Nun könnte man daraus ableiten, dass die Fremdenfeindlichkeit der Deutschen hier ihre rationalen Wurzeln hat. Doch Kriegenburg folgert nichts dergleichen, aber auch sonst nicht viel. Zwar wischt sich Gerenot während einer Rede über die eigene Mittelmäßigkeit ein Hitlerbärtchen ins Gesicht, doch Auschwitz und Stalingrad sind ganz weit weg. Dafür möblieren der 41-jährige Regisseur und das großartige Ensemble Hebbels humorfreien Selbstbedienungsladen mit Witz und Spielfreude. So erschaffen große Momente und kurze Strecken reinsten Theaterglücks: Wenn Königin Brunhild (Julia Jentsch) ihren ersten Auftritt hat, redet sie mit ihrer Amme Annette Paulmann ein zauberisches (Kunst?-)Isländisch, das schwarze Haar im Hintergrund weht – wie überhaupt die ganze Szene irgendwie luftig ist.

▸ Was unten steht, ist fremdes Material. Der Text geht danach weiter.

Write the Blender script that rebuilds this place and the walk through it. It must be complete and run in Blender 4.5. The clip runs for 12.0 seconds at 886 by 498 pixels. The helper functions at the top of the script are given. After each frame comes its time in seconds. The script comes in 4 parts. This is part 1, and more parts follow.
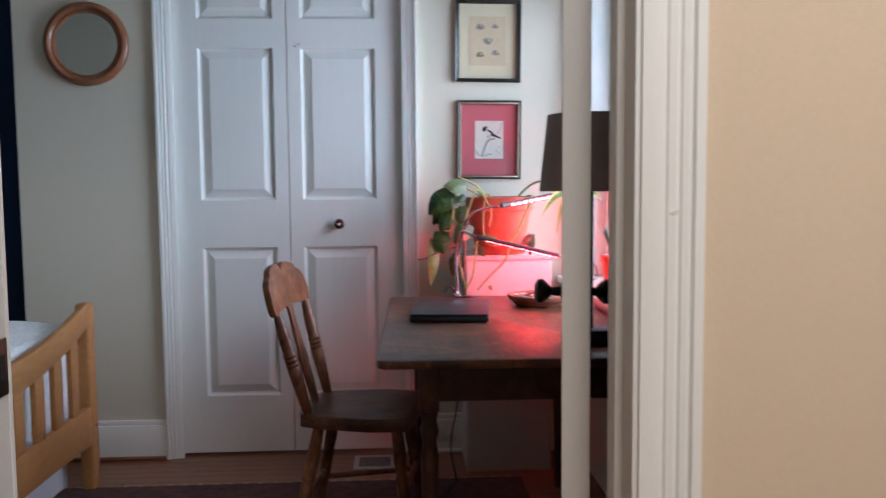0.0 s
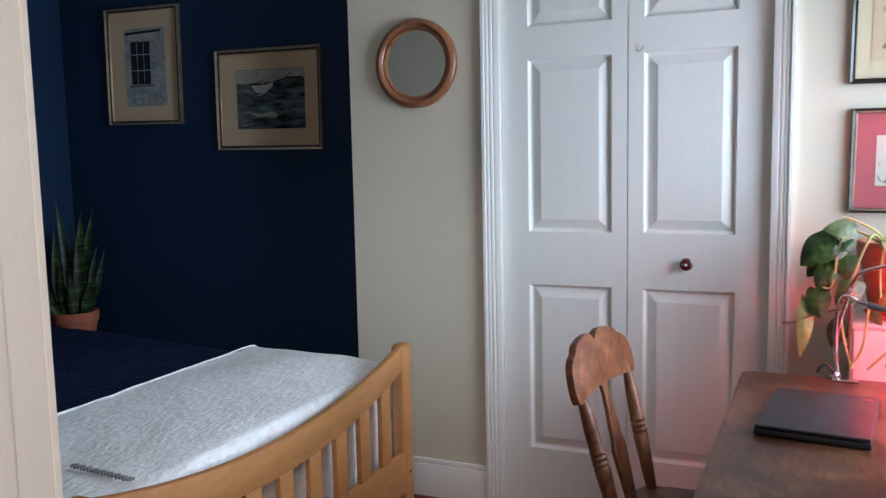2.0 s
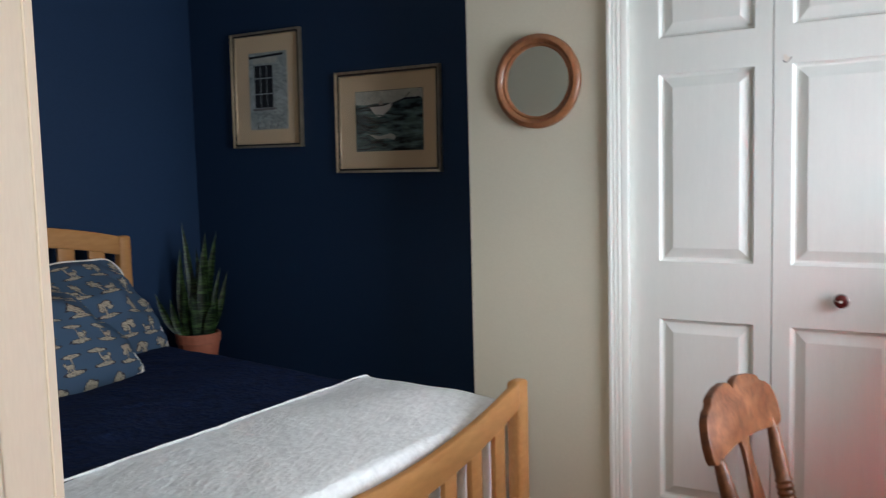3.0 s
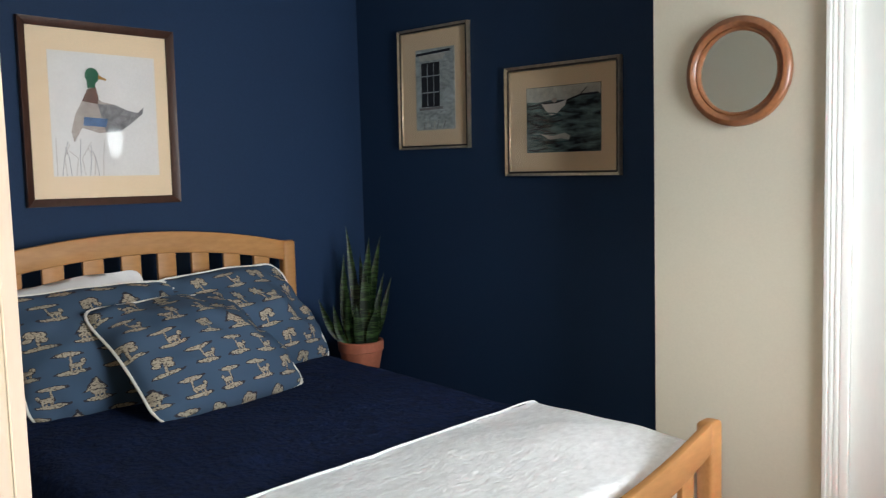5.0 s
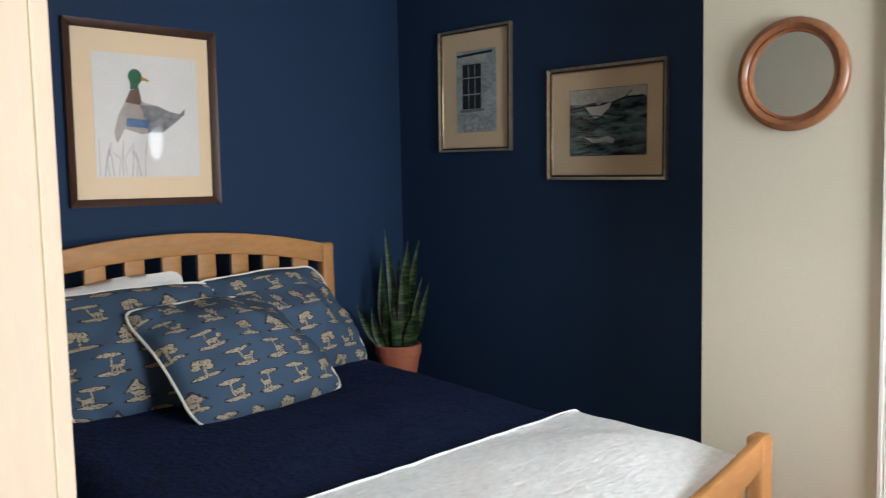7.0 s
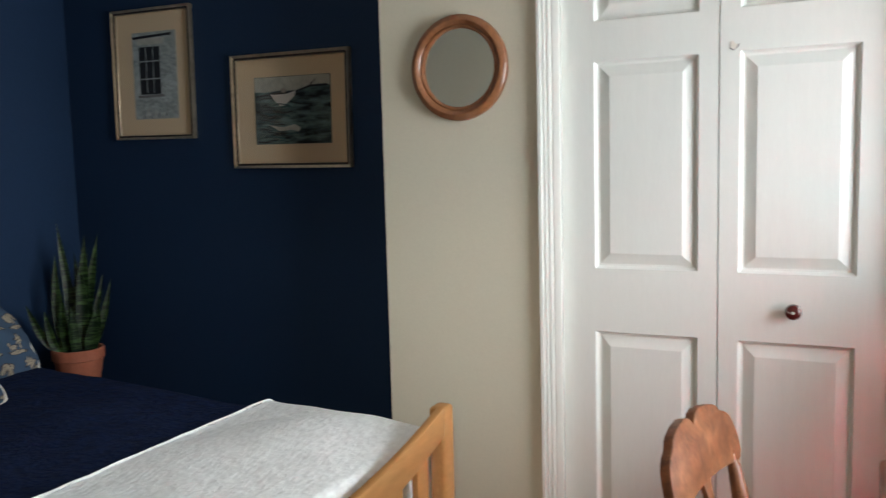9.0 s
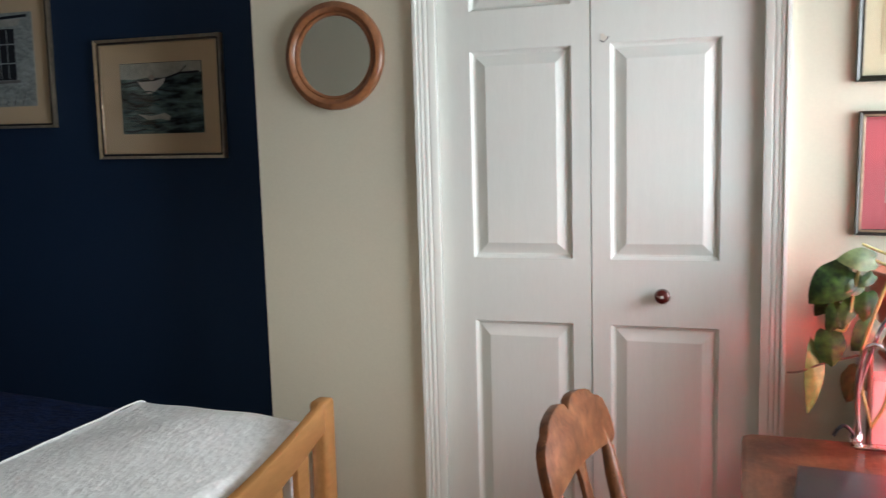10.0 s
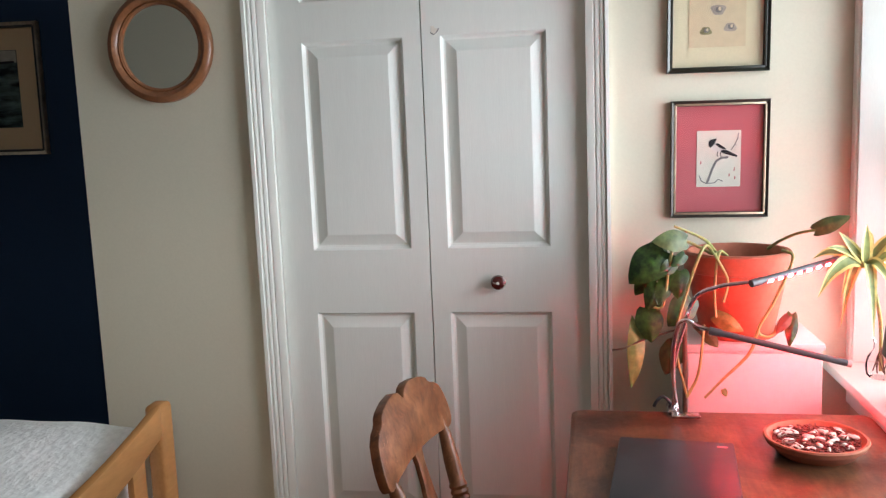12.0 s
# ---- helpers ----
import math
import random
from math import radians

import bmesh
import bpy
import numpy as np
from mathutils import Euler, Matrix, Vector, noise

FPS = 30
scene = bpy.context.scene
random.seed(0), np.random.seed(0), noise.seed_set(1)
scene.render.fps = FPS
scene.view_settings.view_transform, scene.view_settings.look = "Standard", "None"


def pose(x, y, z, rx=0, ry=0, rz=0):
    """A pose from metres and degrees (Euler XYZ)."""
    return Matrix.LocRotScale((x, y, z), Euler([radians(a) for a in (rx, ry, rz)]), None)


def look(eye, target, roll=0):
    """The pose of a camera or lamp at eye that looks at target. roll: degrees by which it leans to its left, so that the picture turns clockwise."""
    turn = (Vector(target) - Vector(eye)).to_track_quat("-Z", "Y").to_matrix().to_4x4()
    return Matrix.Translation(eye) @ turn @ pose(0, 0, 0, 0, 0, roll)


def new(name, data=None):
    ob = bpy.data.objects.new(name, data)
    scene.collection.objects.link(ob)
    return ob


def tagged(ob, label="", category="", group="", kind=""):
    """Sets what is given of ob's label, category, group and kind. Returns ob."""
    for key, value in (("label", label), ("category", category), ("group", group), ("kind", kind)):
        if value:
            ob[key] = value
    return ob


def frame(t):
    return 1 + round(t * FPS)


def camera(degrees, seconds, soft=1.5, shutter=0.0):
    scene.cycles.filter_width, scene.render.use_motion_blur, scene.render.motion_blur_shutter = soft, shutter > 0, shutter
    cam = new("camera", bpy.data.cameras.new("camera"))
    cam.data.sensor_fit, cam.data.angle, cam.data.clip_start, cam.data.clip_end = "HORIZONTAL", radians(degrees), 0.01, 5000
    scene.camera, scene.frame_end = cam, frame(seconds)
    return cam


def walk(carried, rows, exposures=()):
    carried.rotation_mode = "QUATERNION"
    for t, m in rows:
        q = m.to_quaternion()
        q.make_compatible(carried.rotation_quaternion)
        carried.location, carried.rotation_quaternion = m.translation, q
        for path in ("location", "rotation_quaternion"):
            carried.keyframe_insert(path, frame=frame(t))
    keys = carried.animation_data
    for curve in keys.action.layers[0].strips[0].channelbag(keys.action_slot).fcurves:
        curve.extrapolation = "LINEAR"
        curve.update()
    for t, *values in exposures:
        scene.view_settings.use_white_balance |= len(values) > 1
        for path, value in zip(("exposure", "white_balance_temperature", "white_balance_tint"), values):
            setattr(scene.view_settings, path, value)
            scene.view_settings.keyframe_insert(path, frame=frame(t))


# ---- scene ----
cam = camera(55.5, 12.0, soft=1.25, shutter=0.5)
PATH = [  # seconds, eye, target, roll, in the plan's units
    (0, (0.061, 0.080, 1.220), (0.171, 2.220, 1.051), -0.5),
    (0.5, (0.118, 0.261, 1.247), (-0.006, 2.403, 1.095), -0.3),
    (1, (0.166, 0.429, 1.301), (-0.274, 2.528, 1.138), -0.9),
    (1.5, (0.209, 0.578, 1.417), (-0.553, 2.577, 1.196), -1),
    (2, (0.198, 0.685, 1.457), (-0.655, 2.644, 1.218), -1.2),
    (2.5, (0.138, 0.789, 1.463), (-0.837, 2.694, 1.242), -1.9),
    (3, (0.149, 0.877, 1.481), (-0.996, 2.687, 1.292), -1.5),
    (5, (-0.041, 1.129, 1.515), (-1.526, 2.673, 1.327), -1.6),
    (5.5, (-0.061, 1.144, 1.517), (-1.603, 2.630, 1.325), -1.6),
    (6, (-0.078, 1.148, 1.524), (-1.659, 2.594, 1.332), -1.6),
    (6.5, (-0.096, 1.144, 1.524), (-1.688, 2.578, 1.337), -1.3),
    (8.5, (-0.056, 1.159, 1.519), (-1.151, 3.000, 1.319), -1.2),
    (9, (-0.045, 1.177, 1.515), (-0.991, 3.096, 1.289), -1.5),
    (9.5, (-0.038, 1.197, 1.515), (-0.846, 3.174, 1.268), -1.6),
    (10, (-0.030, 1.208, 1.516), (-0.709, 3.232, 1.256), -1.6),
    (10.5, (-0.009, 1.208, 1.515), (-0.565, 3.268, 1.249), -1.7),
    (11, (0.005, 1.218, 1.519), (-0.446, 3.302, 1.241), -1.8),
    (11.5, (0.028, 1.219, 1.517), (-0.343, 3.318, 1.232), -2),
    (12, (0.040, 1.217, 1.520), (-0.296, 3.320, 1.223), -2.3),
]
# one unit of the plan is S metres
S = 0.93
EXPOSURES = [(0.0, -0.88, 5300, 10), (1.0, -0.80, 5280, 10), (1.5, -0.60, 5320, 10), (2.5, -0.36, 5900, 10), (3.2, -0.17, 6200, 10), (5.5, 0.44, 6400, 9),
             (6.5, 0.42, 6400, 10), (8.5, 0.15, 6450, 8), (9.0, -0.04, 6450, 8), (9.5, -0.16, 6450, 8), (10.5, -0.42, 6350, 9), (12.0, -0.58, 6300, 9)]
walk(cam, [(t, look(Vector(eye) * S, Vector(target) * S, roll)) for t, eye, target, roll in PATH], EXPOSURES)

# ---------------------------------------------------------------- world and light
world = bpy.data.worlds.new("sky")
scene.world = world
world.use_nodes = True
sky = world.node_tree.nodes.new("ShaderNodeTexSky")
sky.sky_type, sky.sun_disc = "NISHITA", False
sky.sun_elevation, sky.sun_rotation = radians(38), radians(60)
world.node_tree.links.new(sky.outputs[0], world.node_tree.nodes["Background"].inputs[0])
world.node_tree.nodes["Background"].inputs[1].default_value = 0.12


def lamp_area(name, eye, target, w, h, power, color, spread=180):
    data = bpy.data.lights.new(name, "AREA")
    data.shape, data.size, data.size_y, data.energy, data.color = "RECTANGLE", w * S, h * S, power, color
    data.spread = radians(spread)
    ob = new(name, data)
    ob.matrix_world = look(Vector(eye) * S, Vector(target) * S)
    return ob


# daylight through the room's window, and an added unseen fill light in the hall
lamp_area("window_daylight", (1.42, 3.06, 1.46), (-2.4, 3.34, 1.24), 1.70, 1.50, 71, (0.87, 0.94, 1.0), 124)
lamp_area("hall_fill_light", (0.72, -0.10, 2.60), (0.72, -0.099, 0.0), 0.9, 0.45, 66, (1.0, 0.89, 0.77))

# ---------------------------------------------------------------- materials


def mat(name, color, rough=0.6, metal=0.0, vary=0.12, scale=6.0, fine=60.0, bump=0.05, second=None, stretch=(1, 1, 1), coat=0.0, spec=0.5, deep=0.004, span=(0.33, 0.67)):
    """A surface with a coarse and a fine variation of its colour and a fine relief."""
    m = bpy.data.materials.new(name)
    m.use_nodes = True
    nt = m.node_tree
    b = nt.nodes["Principled BSDF"]
    b.inputs["Roughness"].default_value, b.inputs["Metallic"].default_value = rough, metal
    b.inputs["Coat Weight"].default_value = coat
    b.inputs["Specular IOR Level"].default_value = spec
    co = nt.nodes.new("ShaderNodeTexCoord")
    mp = nt.nodes.new("ShaderNodeMapping")
    mp.inputs["Scale"].default_value = stretch
    nt.links.new(co.outputs["Object"], mp.inputs[0])
    n1, n2 = nt.nodes.new("ShaderNodeTexNoise"), nt.nodes.new("ShaderNodeTexNoise")
    n1.inputs["Scale"].default_value, n1.inputs["Detail"].default_value = scale, 5
    n2.inputs["Scale"].default_value, n2.inputs["Detail"].default_value = fine, 6
    nt.links.new(mp.outputs[0], n1.inputs["Vector"])
    nt.links.new(mp.outputs[0], n2.inputs["Vector"])
    add = nt.nodes.new("ShaderNodeMath")
    add.operation = "MULTIPLY_ADD"
    add.inputs[1].default_value = 0.55
    nt.links.new(n2.outputs[0], add.inputs[0])
    sub = nt.nodes.new("ShaderNodeMath")
    sub.operation = "MULTIPLY"
    sub.inputs[1].default_value = 0.45
    nt.links.new(n1.outputs[0], sub.inputs[0])
    nt.links.new(sub.outputs[0], add.inputs[2])
    ramp = nt.nodes.new("ShaderNodeValToRGB")
    lo = tuple(c * (1 - vary) for c in color)
    hi = second or tuple(min(1, c * (1 + vary)) for c in color)
    ramp.color_ramp.elements[0].position, ramp.color_ramp.elements[1].position = span
    ramp.color_ramp.elements[0].color, ramp.color_ramp.elements[1].color = (*lo, 1), (*hi, 1)
    nt.links.new(add.outputs[0], ramp.inputs[0])
    nt.links.new(ramp.outputs[0], b.inputs["Base Color"])
    rr = nt.nodes.new("ShaderNodeMapRange")
    rr.inputs["To Min"].default_value, rr.inputs["To Max"].default_value = max(0, rough - 0.08), min(1, rough + 0.08)
    nt.links.new(n1.outputs[0], rr.inputs[0])
    nt.links.new(rr.outputs[0], b.inputs["Roughness"])
    if bump:
        bp = nt.nodes.new("ShaderNodeBump")
        bp.inputs["Strength"].default_value, bp.inputs["Distance"].default_value = bump, deep
        nt.links.new(n2.outputs[0], bp.inputs["Height"])
        nt.links.new(bp.outputs[0], b.inputs["Normal"])
    return m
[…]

Kriegenburg muss an Björk gedacht haben, als er diese Figur entwickelte. Neben dem grausamen Hagen, der an Hans Kremers nüchtern-zurückhaltendem Spiel zu einem pragmatischen Staatsmann moderner Prägung wächst, ist ihm die Brunhild am besten gelungen. Dass die stärkste unter den Frauen in Fesseln an den Königshof kommt, dass König Gunther sie rührend im Tanz zu domestizieren sucht – das ist szenisch wie gedanklich überzeugend: weil es Kriegenburg um Geschlechterfragen geht und nicht um Macht an sich. Und man die vielschichtige Unzulänglichkeit eines vermeintlich Überlegenen kaum besser zeigen kann als im Tanz, wo ihn die Partnerin gegen die Pfeiler drischt und er am Ende glücklich seufzt: „Das lernt sie noch. Ich find sie toll!“

Männer! – und Frauen! Das ist das Terrain, auf dem Kriegenburg seit je unschlagbar ist. Was bei seiner „Nibelungen“-Inszenierung lediglich überrascht, ist die Vermeidung jedweden Spektakels. Es ist vielleicht das Gemeinste, was man den eisernen Nibelungen-Kriegern antun kann, dass man ihnen alle Kampfszenen nimmt, wo allein sie sich beweisen könnten. Es ist auch ein bisschen gemein dem Zuschauer gegenüber, weil emotionale Erbärmlichkeit ohne das Gegengewicht körperlicher Stärke kaum einen sechsstündigen Theaterabend füllt. So ist denn auch das Finale – der Endkampf – in München die schwächste Szene: Die zur Rachemaske erstarrte Kriemhild der Wiebke Puls steht den Standbildern der nibelungentreuen Recken gegenüber. Dann wird viel zu lange der Untergang buchstabiert und nichts davon gezeigt: ein fades Fanal, wie die verblassende Erinnerung an etwas, das immer schon erinnert, aber nie erlebt worden ist.